The properties of a granular material depend intimately on how the grains are prepared. The mechanical strength of a powder that’s been gently piled into a heap, for instance, differs from that of an identical powder that’s been tamped down into a container. Some 30 years ago, Cambridge University’s Sam Edwards proposed a theoretical framework to capture that behavior. He drew an analogy between a packing of grains and an ensemble of atoms: The volume of the packing is to the grains as energy is to the atoms, and the number of ways the grains can fill the volume—more precisely, the logarithm of that number—constitutes a sort of entropy. From those pseudothermodynamic properties followed others, including the granular equivalents of temperature, free energy, and specific heat.

Edwards’s model yielded valuable insights into granular behavior. It helped explain, for example, the density fluctuations of powder shaken in a container. But it was premised on what seemed like an untestable conjecture: All possible configurations for a given packing volume are equally probable.

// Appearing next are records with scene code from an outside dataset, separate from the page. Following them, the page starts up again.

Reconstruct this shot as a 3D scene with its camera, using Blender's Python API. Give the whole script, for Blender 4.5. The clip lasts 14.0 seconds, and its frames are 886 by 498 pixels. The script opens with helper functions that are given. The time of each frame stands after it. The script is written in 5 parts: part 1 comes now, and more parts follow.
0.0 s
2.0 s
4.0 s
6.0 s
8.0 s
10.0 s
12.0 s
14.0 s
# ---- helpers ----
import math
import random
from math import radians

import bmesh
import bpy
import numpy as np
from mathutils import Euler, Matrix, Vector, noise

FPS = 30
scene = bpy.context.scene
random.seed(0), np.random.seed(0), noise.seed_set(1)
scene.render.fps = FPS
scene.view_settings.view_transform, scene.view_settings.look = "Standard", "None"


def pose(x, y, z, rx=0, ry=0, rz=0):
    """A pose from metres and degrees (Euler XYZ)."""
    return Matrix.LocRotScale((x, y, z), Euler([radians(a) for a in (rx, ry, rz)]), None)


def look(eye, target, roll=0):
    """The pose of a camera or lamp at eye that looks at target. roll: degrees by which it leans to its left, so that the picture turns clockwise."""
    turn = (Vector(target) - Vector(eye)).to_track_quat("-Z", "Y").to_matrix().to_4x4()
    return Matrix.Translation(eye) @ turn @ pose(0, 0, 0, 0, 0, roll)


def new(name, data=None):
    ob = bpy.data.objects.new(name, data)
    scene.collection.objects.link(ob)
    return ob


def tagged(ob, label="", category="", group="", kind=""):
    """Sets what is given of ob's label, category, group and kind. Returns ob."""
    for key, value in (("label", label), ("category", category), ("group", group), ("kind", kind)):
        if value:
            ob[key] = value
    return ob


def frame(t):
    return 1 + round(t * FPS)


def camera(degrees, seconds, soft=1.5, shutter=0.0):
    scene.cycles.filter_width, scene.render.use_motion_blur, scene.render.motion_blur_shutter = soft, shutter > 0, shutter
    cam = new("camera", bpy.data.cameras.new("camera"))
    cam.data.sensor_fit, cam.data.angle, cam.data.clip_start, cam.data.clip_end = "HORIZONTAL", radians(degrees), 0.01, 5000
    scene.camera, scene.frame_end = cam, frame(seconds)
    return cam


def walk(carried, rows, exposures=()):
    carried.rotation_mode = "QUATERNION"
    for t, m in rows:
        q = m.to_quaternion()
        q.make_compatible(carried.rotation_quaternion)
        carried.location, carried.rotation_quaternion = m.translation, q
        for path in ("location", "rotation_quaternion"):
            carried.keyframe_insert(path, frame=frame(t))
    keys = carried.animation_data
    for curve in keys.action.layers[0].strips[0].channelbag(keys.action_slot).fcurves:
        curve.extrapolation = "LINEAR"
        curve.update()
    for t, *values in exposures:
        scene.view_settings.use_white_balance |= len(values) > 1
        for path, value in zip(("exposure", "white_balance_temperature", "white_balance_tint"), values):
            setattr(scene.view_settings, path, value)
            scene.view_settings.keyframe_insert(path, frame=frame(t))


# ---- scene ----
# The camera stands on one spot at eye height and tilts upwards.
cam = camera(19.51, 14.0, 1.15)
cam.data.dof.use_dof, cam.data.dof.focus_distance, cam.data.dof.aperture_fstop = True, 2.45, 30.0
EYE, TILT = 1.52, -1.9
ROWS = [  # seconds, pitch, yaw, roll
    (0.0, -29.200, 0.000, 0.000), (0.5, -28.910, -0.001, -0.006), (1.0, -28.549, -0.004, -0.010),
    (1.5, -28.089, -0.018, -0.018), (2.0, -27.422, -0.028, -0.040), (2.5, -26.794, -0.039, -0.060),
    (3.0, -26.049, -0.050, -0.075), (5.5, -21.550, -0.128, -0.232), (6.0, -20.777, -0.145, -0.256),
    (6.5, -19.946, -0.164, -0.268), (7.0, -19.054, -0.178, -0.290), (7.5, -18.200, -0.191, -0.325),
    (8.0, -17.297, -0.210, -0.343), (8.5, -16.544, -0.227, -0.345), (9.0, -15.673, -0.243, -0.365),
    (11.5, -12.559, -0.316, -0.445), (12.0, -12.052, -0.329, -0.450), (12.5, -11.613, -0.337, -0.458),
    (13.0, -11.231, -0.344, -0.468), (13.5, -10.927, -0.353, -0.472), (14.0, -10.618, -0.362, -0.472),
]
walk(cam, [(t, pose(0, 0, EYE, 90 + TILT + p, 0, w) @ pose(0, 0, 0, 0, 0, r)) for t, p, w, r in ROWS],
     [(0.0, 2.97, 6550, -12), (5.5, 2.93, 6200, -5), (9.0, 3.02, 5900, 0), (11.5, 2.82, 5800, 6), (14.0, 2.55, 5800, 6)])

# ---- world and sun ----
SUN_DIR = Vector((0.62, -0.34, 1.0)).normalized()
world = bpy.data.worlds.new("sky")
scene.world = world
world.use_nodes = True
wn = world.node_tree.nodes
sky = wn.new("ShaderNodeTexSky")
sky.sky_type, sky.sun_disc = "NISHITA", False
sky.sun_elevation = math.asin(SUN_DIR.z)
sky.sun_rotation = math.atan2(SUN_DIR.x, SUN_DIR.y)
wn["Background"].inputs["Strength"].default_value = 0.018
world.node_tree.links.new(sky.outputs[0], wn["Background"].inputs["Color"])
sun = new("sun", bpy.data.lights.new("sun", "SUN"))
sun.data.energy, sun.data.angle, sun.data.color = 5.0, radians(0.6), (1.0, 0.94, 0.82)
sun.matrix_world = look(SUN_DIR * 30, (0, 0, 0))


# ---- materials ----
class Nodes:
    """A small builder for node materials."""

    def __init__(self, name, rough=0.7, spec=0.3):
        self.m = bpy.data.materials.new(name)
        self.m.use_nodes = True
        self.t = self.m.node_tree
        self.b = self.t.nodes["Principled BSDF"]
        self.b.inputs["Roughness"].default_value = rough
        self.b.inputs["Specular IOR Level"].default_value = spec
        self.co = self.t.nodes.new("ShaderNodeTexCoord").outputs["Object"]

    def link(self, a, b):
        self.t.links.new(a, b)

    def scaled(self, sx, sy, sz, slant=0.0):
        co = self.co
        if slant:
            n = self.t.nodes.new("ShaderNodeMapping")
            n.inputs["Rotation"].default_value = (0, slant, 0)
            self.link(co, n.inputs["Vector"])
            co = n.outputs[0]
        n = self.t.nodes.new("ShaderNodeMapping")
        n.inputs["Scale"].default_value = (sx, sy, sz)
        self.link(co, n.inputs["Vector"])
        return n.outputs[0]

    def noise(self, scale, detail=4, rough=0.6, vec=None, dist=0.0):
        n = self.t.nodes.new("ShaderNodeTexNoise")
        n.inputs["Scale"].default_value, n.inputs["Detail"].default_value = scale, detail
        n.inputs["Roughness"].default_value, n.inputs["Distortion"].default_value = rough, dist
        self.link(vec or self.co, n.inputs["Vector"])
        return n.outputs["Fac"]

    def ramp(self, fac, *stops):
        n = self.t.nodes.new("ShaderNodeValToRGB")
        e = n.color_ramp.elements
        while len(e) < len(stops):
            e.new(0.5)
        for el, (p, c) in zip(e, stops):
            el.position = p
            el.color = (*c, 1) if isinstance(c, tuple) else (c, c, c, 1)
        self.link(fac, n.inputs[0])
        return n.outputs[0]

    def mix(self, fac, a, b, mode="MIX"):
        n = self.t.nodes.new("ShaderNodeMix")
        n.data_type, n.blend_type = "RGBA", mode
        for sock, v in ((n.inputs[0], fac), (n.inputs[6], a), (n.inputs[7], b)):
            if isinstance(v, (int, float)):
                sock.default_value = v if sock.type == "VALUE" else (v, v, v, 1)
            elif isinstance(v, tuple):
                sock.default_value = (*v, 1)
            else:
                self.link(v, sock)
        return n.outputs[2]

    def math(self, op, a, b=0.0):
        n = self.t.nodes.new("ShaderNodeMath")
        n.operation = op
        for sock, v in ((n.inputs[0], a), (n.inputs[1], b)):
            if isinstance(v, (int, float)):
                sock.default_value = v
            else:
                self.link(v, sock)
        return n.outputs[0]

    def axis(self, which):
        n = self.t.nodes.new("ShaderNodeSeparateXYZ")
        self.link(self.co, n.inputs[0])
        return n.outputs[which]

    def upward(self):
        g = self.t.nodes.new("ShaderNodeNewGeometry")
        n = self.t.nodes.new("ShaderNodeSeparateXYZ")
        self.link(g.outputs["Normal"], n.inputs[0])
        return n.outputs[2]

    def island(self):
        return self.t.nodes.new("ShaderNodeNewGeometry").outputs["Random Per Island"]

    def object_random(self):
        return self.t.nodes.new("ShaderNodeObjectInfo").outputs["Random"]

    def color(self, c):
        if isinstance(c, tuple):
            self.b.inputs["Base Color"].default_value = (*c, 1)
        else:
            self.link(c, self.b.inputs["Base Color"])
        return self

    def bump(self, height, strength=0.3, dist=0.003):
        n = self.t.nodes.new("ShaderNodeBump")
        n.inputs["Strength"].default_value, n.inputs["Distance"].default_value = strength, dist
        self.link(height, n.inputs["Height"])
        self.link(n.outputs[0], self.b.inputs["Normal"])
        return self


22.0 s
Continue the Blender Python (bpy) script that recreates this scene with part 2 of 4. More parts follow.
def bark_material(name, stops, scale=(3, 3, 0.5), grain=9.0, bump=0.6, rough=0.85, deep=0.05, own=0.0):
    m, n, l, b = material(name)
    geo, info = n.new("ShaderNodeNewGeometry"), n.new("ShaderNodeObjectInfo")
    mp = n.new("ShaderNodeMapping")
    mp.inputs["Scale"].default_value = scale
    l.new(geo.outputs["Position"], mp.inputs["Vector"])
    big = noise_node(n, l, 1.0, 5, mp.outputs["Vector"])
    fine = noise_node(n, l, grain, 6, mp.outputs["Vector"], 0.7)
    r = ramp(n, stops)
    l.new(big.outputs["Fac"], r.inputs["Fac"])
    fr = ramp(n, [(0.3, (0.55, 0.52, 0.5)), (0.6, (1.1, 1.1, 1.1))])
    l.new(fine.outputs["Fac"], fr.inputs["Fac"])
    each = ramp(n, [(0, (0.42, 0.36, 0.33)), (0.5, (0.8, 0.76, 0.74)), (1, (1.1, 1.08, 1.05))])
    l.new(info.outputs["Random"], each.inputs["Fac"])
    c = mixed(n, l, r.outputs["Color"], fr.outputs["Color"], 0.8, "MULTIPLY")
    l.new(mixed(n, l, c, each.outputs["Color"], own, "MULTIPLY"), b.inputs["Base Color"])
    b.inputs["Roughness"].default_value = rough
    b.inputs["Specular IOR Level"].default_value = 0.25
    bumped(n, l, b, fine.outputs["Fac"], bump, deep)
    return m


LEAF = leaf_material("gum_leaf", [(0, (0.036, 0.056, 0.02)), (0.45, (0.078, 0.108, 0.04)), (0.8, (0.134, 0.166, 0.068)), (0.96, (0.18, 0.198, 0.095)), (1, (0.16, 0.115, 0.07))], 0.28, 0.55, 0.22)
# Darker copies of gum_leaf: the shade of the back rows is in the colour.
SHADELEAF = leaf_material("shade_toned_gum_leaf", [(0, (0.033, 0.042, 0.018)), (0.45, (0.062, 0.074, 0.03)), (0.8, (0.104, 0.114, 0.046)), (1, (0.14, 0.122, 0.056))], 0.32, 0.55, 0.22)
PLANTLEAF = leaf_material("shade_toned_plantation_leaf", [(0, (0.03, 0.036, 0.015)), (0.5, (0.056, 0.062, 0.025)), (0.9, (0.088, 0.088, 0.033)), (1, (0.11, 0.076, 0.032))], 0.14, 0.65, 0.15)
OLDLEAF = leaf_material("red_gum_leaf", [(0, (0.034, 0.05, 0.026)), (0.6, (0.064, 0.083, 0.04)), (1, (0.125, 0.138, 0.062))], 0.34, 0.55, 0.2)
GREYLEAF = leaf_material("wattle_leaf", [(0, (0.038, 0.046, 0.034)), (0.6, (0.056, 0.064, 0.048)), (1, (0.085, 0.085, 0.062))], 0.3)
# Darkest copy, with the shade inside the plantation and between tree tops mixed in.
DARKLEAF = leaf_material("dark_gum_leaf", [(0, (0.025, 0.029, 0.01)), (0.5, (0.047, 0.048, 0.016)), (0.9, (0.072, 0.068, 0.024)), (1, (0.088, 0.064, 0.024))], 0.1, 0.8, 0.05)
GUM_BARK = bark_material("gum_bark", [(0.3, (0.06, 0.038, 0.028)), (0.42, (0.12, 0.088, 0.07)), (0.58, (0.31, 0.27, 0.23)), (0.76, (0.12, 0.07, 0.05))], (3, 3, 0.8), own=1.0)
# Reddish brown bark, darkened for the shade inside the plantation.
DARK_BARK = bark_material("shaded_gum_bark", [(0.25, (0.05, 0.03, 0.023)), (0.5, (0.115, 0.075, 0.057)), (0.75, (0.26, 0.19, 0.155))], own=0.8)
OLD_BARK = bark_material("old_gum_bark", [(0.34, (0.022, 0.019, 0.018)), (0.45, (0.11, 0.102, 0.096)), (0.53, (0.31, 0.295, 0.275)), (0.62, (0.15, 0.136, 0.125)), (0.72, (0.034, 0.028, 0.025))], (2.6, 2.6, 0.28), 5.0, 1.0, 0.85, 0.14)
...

Now researchers led by Daan Frenkel at Cambridge and Bulbul Chakraborty at Brandeis University have tested the Edwards conjecture and shown that it holds true—but only under certain conditions. The group repeatedly simulated the packing of 64 grains and determined the probabilities of obtaining various stable packing configurations. At the so-called jamming limit, which corresponds to the loosest possible mechanically stable packing, all configurations emerged with equal probability. However, when the slightly squishy particles were compressed to smaller volumes, the grains seemed to prefer configurations that minimized the pressure. The authors suggest that the discrepancy can be explained with a generalized formulation of the Edwards conjecture that incorporates pressure terms. (S. Martiniani et al., Nat. Phys., in press.)